GIVEN REQUEST:
Reproduce the listing below character for character; drop every image.

### RECORDED DATA ###

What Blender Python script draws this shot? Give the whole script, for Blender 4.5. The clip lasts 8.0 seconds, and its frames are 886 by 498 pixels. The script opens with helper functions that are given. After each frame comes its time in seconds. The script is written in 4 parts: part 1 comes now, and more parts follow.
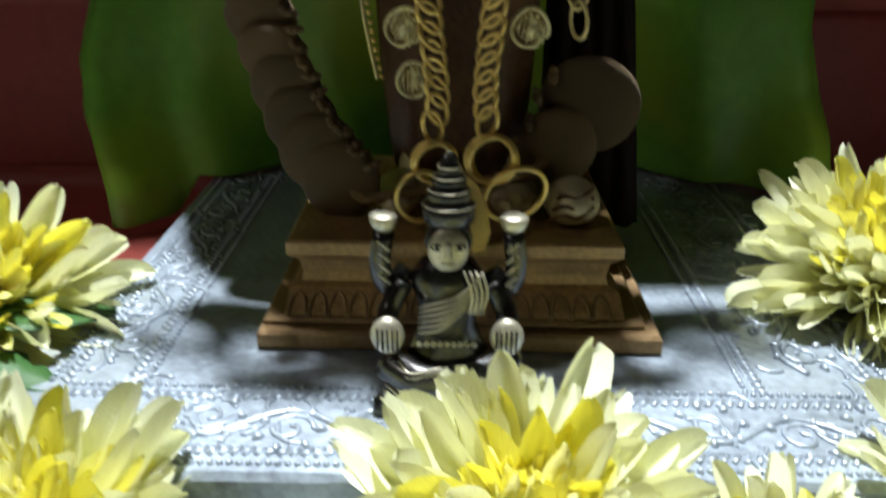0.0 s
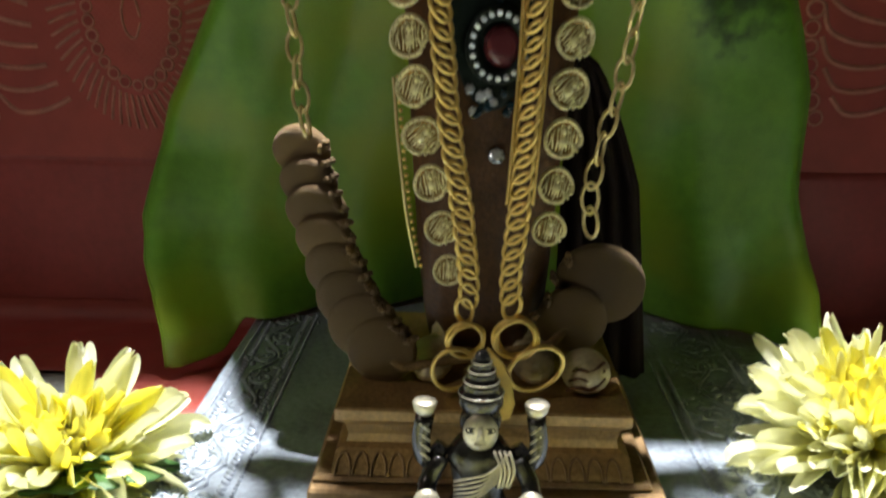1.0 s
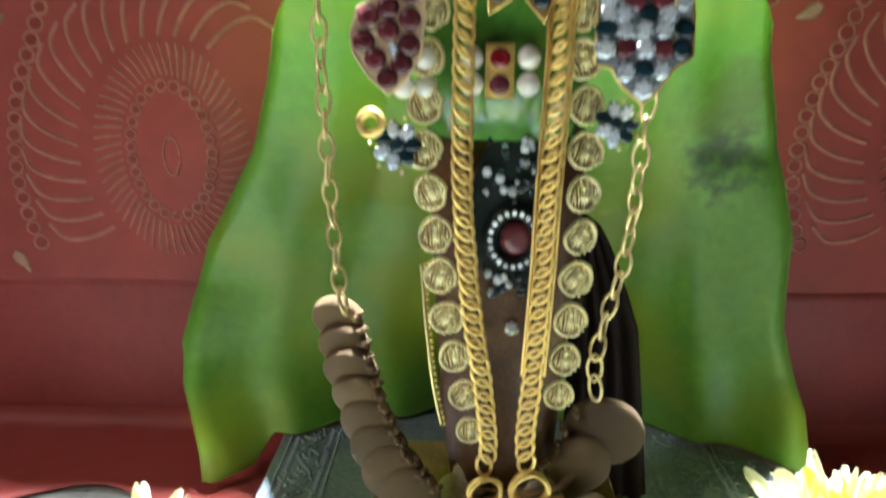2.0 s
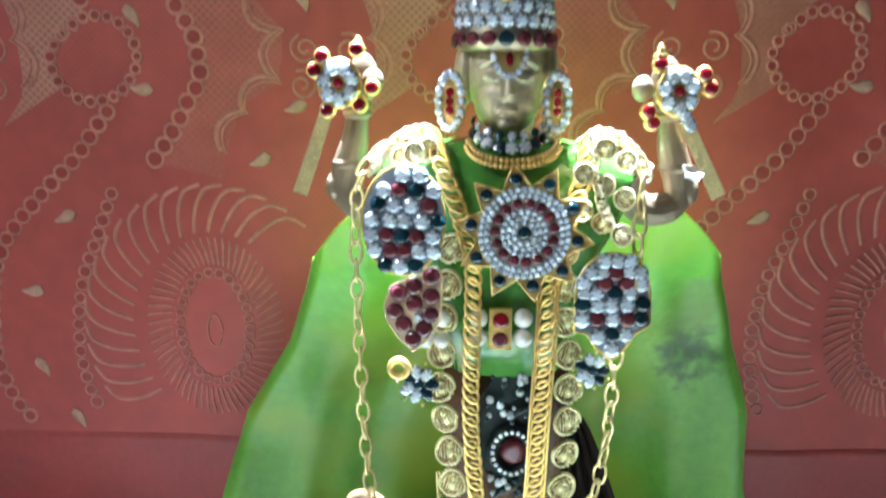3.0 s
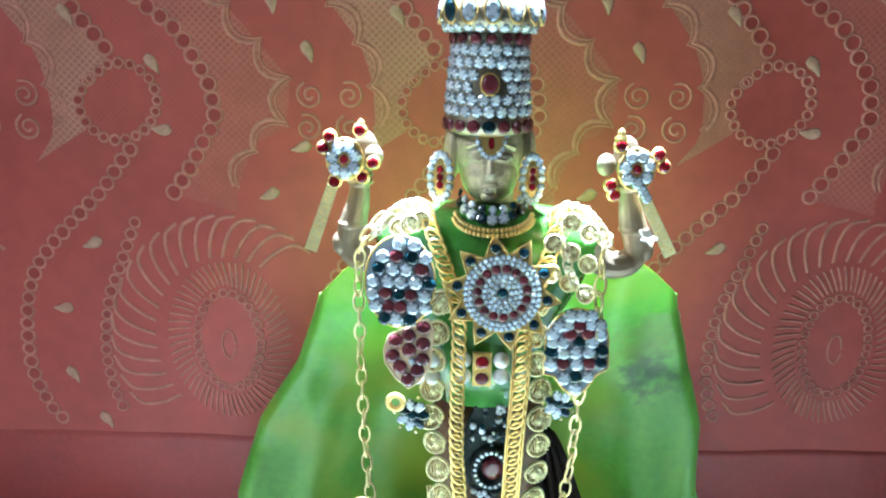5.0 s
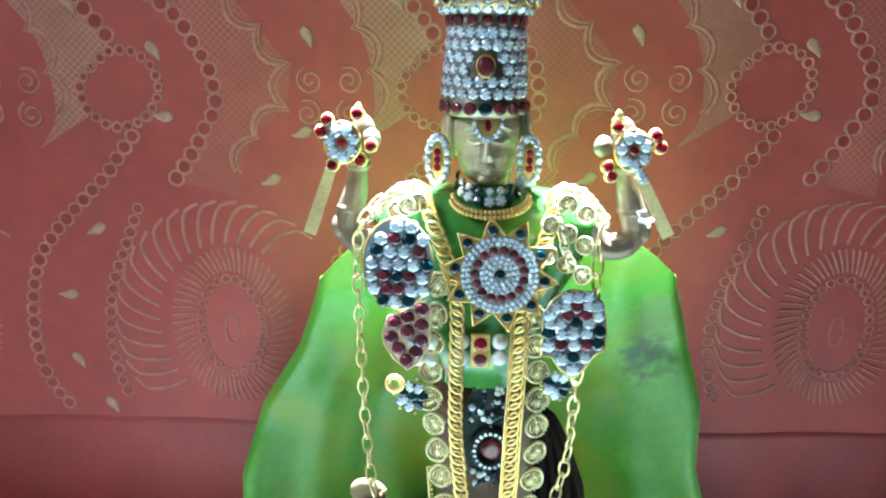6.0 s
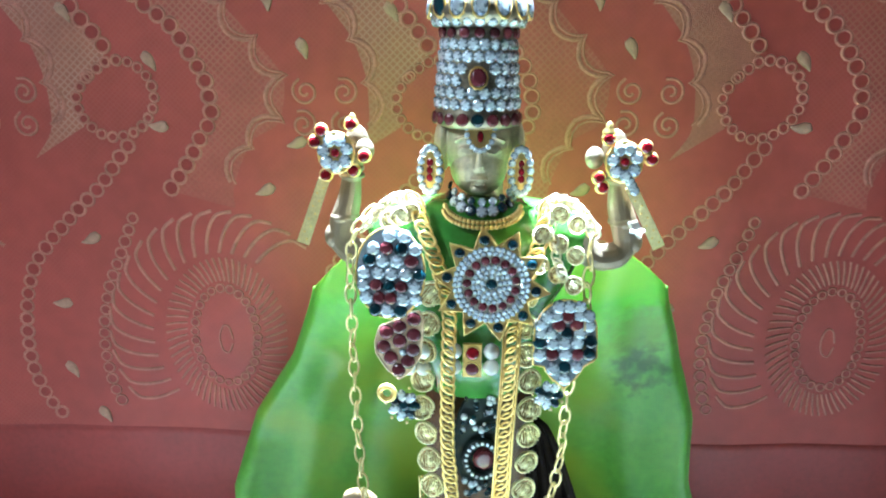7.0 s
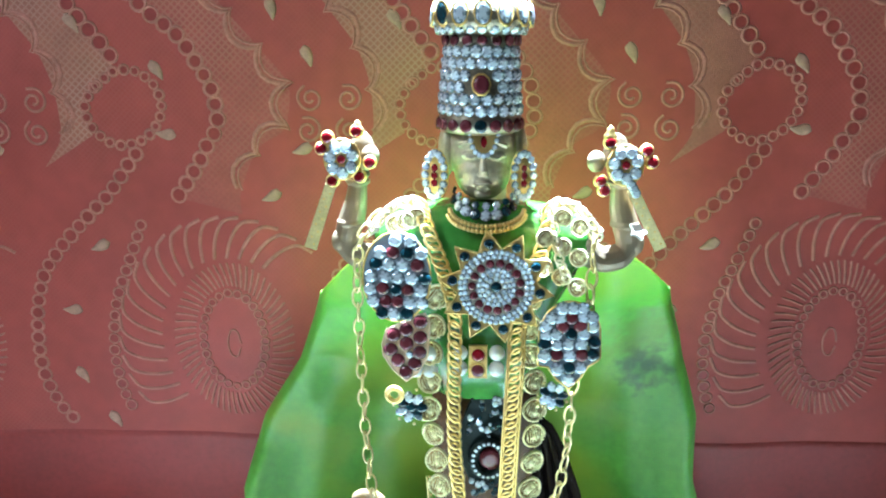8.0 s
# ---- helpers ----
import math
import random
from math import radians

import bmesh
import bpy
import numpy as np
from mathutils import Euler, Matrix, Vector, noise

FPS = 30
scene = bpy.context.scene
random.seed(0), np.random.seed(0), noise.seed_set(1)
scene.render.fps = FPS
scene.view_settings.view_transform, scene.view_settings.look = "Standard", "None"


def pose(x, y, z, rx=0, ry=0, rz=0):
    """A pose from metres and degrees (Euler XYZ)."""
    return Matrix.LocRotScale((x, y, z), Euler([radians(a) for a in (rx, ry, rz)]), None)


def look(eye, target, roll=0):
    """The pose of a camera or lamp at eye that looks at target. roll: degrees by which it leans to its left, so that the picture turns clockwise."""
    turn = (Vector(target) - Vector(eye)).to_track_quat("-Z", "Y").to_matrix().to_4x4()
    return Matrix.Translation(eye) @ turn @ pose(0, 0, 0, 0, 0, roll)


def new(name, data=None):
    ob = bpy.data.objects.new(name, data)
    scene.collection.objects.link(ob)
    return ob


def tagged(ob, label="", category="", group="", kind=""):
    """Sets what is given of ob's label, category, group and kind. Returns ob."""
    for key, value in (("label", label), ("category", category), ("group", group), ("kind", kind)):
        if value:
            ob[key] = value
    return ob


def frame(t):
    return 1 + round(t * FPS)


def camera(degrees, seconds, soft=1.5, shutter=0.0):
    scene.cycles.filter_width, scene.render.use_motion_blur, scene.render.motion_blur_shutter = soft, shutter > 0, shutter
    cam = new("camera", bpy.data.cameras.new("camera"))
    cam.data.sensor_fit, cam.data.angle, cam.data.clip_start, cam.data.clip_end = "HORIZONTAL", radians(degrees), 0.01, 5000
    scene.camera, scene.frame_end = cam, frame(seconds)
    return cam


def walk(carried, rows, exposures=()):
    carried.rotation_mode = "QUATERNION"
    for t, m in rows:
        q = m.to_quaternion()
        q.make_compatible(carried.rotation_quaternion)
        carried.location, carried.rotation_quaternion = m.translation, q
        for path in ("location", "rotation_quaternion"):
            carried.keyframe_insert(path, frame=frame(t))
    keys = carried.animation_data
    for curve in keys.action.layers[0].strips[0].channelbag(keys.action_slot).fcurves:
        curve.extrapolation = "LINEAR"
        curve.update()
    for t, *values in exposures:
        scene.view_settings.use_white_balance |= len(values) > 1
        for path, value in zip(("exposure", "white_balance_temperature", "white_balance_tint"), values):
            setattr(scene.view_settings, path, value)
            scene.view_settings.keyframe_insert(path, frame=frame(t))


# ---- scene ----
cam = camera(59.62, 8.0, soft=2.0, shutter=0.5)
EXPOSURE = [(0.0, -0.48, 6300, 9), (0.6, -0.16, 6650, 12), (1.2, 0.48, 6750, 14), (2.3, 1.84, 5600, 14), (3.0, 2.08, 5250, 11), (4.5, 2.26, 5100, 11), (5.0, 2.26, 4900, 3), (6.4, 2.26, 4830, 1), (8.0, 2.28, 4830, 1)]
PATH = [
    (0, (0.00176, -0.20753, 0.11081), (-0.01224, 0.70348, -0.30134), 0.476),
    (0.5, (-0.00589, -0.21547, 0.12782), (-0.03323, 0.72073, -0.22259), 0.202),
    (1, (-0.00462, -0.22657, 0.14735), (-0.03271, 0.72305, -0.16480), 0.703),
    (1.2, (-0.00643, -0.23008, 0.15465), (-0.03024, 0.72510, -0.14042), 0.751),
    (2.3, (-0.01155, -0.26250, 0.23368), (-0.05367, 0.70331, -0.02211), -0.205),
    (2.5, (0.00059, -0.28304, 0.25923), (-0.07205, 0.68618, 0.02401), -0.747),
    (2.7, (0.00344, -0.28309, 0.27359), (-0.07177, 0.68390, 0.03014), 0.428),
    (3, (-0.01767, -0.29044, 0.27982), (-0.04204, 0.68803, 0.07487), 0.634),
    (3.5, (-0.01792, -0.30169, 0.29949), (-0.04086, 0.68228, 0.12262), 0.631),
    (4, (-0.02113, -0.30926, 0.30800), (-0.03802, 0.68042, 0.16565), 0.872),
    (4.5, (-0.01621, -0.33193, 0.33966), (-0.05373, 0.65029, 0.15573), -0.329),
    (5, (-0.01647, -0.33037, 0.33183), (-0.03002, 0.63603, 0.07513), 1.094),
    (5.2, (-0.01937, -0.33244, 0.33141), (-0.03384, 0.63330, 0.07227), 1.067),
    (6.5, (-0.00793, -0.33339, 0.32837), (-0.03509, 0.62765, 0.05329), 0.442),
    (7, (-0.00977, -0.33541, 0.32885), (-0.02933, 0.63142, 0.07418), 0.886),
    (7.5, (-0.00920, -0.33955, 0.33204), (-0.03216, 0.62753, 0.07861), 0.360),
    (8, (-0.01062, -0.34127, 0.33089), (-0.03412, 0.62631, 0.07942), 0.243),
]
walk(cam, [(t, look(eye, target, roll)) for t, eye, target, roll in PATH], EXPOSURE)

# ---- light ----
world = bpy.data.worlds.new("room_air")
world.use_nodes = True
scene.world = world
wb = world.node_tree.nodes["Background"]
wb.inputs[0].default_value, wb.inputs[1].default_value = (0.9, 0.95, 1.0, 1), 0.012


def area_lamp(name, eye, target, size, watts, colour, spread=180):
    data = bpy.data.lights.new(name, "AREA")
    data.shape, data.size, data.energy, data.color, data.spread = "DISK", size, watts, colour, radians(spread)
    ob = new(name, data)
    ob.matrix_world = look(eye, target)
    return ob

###

PROBLEM SOLUTION:
What Blender Python script draws this shot? Give the whole script, for Blender 4.5. The clip lasts 8.0 seconds, and its frames are 886 by 498 pixels. The script opens with helper functions that are given. After each frame comes its time in seconds. The script is written in 4 parts: part 1 comes now, and more parts follow.
0.0 s
1.0 s
2.0 s
3.0 s
5.0 s
6.0 s
7.0 s
8.0 s
# ---- helpers ----
import math
import random
from math import radians

import bmesh
import bpy
import numpy as np
from mathutils import Euler, Matrix, Vector, noise

FPS = 30
scene = bpy.context.scene
random.seed(0), np.random.seed(0), noise.seed_set(1)
scene.render.fps = FPS
scene.view_settings.view_transform, scene.view_settings.look = "Standard", "None"


def pose(x, y, z, rx=0, ry=0, rz=0):
    """A pose from metres and degrees (Euler XYZ)."""
    return Matrix.LocRotScale((x, y, z), Euler([radians(a) for a in (rx, ry, rz)]), None)


def look(eye, target, roll=0):
    """The pose of a camera or lamp at eye that looks at target. roll: degrees by which it leans to its left, so that the picture turns clockwise."""
    turn = (Vector(target) - Vector(eye)).to_track_quat("-Z", "Y").to_matrix().to_4x4()
    return Matrix.Translation(eye) @ turn @ pose(0, 0, 0, 0, 0, roll)


def new(name, data=None):
    ob = bpy.data.objects.new(name, data)
    scene.collection.objects.link(ob)
    return ob


def tagged(ob, label="", category="", group="", kind=""):
    """Sets what is given of ob's label, category, group and kind. Returns ob."""
    for key, value in (("label", label), ("category", category), ("group", group), ("kind", kind)):
        if value:
            ob[key] = value
    return ob


def frame(t):
    return 1 + round(t * FPS)


def camera(degrees, seconds, soft=1.5, shutter=0.0):
    scene.cycles.filter_width, scene.render.use_motion_blur, scene.render.motion_blur_shutter = soft, shutter > 0, shutter
    cam = new("camera", bpy.data.cameras.new("camera"))
    cam.data.sensor_fit, cam.data.angle, cam.data.clip_start, cam.data.clip_end = "HORIZONTAL", radians(degrees), 0.01, 5000
    scene.camera, scene.frame_end = cam, frame(seconds)
    return cam


def walk(carried, rows, exposures=()):
    carried.rotation_mode = "QUATERNION"
    for t, m in rows:
        q = m.to_quaternion()
        q.make_compatible(carried.rotation_quaternion)
        carried.location, carried.rotation_quaternion = m.translation, q
        for path in ("location", "rotation_quaternion"):
            carried.keyframe_insert(path, frame=frame(t))
    keys = carried.animation_data
    for curve in keys.action.layers[0].strips[0].channelbag(keys.action_slot).fcurves:
        curve.extrapolation = "LINEAR"
        curve.update()
    for t, *values in exposures:
        scene.view_settings.use_white_balance |= len(values) > 1
        for path, value in zip(("exposure", "white_balance_temperature", "white_balance_tint"), values):
            setattr(scene.view_settings, path, value)
            scene.view_settings.keyframe_insert(path, frame=frame(t))


# ---- scene ----
cam = camera(59.62, 8.0, soft=2.0, shutter=0.5)
EXPOSURE = [(0.0, -0.48, 6300, 9), (0.6, -0.16, 6650, 12), (1.2, 0.48, 6750, 14), (2.3, 1.84, 5600, 14), (3.0, 2.08, 5250, 11), (4.5, 2.26, 5100, 11), (5.0, 2.26, 4900, 3), (6.4, 2.26, 4830, 1), (8.0, 2.28, 4830, 1)]
PATH = [
    (0, (0.00176, -0.20753, 0.11081), (-0.01224, 0.70348, -0.30134), 0.476),
    (0.5, (-0.00589, -0.21547, 0.12782), (-0.03323, 0.72073, -0.22259), 0.202),
    (1, (-0.00462, -0.22657, 0.14735), (-0.03271, 0.72305, -0.16480), 0.703),
    (1.2, (-0.00643, -0.23008, 0.15465), (-0.03024, 0.72510, -0.14042), 0.751),
    (2.3, (-0.01155, -0.26250, 0.23368), (-0.05367, 0.70331, -0.02211), -0.205),
    (2.5, (0.00059, -0.28304, 0.25923), (-0.07205, 0.68618, 0.02401), -0.747),
    (2.7, (0.00344, -0.28309, 0.27359), (-0.07177, 0.68390, 0.03014), 0.428),
    (3, (-0.01767, -0.29044, 0.27982), (-0.04204, 0.68803, 0.07487), 0.634),
    (3.5, (-0.01792, -0.30169, 0.29949), (-0.04086, 0.68228, 0.12262), 0.631),
    (4, (-0.02113, -0.30926, 0.30800), (-0.03802, 0.68042, 0.16565), 0.872),
    (4.5, (-0.01621, -0.33193, 0.33966), (-0.05373, 0.65029, 0.15573), -0.329),
    (5, (-0.01647, -0.33037, 0.33183), (-0.03002, 0.63603, 0.07513), 1.094),
    (5.2, (-0.01937, -0.33244, 0.33141), (-0.03384, 0.63330, 0.07227), 1.067),
    (6.5, (-0.00793, -0.33339, 0.32837), (-0.03509, 0.62765, 0.05329), 0.442),
    (7, (-0.00977, -0.33541, 0.32885), (-0.02933, 0.63142, 0.07418), 0.886),
    (7.5, (-0.00920, -0.33955, 0.33204), (-0.03216, 0.62753, 0.07861), 0.360),
    (8, (-0.01062, -0.34127, 0.33089), (-0.03412, 0.62631, 0.07942), 0.243),
]
walk(cam, [(t, look(eye, target, roll)) for t, eye, target, roll in PATH], EXPOSURE)

# ---- light ----
world = bpy.data.worlds.new("room_air")
world.use_nodes = True
scene.world = world
wb = world.node_tree.nodes["Background"]
wb.inputs[0].default_value, wb.inputs[1].default_value = (0.9, 0.95, 1.0, 1), 0.012


def area_lamp(name, eye, target, size, watts, colour, spread=180):
    data = bpy.data.lights.new(name, "AREA")
    data.shape, data.size, data.energy, data.color, data.spread = "DISK", size, watts, colour, radians(spread)
    ob = new(name, data)
    ob.matrix_world = look(eye, target)
    return ob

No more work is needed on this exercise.